Die Reaktion an der Börse war negativ: Spekulanten versehen Ereignisse gerne mit Zahlen und errechnen über Wahrscheinlichkeiten dann faire Kurse. Wenn nun eine Zinsanhebung früher zu erwarten ist als in ihren Modellen oder Köpfen, dann ist das negativ für den Aktienmarkt und entsprechend wurde der Dow Jones direkt im Anschluss an diese Aussage ausverkauft. Inzwischen wurden die Verluste wieder ausgeglichen, unter'm Strich ist es doch eine positive Aussage die Yellen da gemacht hat: Es geht der Wirtschaft in den USA so gut, dass eher früher als später Zinsanhebungen möglich sein werden.

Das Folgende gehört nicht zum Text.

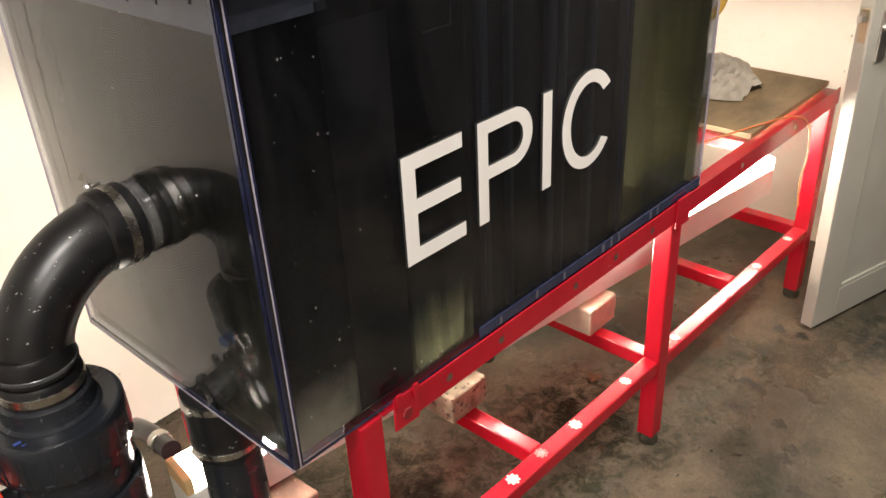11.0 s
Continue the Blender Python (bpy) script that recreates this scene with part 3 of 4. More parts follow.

Schauen wir einmal, wie sich die wichtigsten Indizes im Wochenvergleich entwickelt haben:

WOCHENPERFORMANCE DER WICHTIGSTEN INDIZES

INDIZES (20.03.2014) | Woche Δ

Dow Jones: 16.331 | 1,4%
DAX: 9.296 | 3,1%
Nikkei: 14.224 | -0,7%
Euro/US-Dollar: 1,38 | -0,6%
Euro/Yen: 141,15 | 0,1%
10-Jahres-US-Anleihe: 2,78% | 0,12
Umlaufrendite Dt: 1,29% | -0,01
Feinunze Gold: $1.333 | -2,7%
Fass Brent Öl: $106,26 | -1,0%
Kupfer: 6.444 | -0,3%
Baltic Dry Shipping: 1.621 | 10,4%



Immerhin hat die Rhetorik der Fed-Cheffin Yellen zum Ende des Euro-Höhenflugs geführt. Der US-Dollar ist wieder stärker geworden, die 1,40 USD/EUR wurden knapp nicht erreicht. Auch gegenüber dem japanischen Yen konnte der US-Dollar wieder zulegen.

Die Beruhigung auf der Krim hat auch zu einem abnehmenden Interesse an Gold geführt, der Goldpreis fiel um 2,7%.

Hinsichtlich des Kupferpreises, der Anfang des Monats plötzlich von 7.050 auf 6.400 USD/to (-9,2%) eingebrochen war, gibt es neue Weltuntergangstheorien. China steht natürlich im Mittelpunkt dieser Theorien.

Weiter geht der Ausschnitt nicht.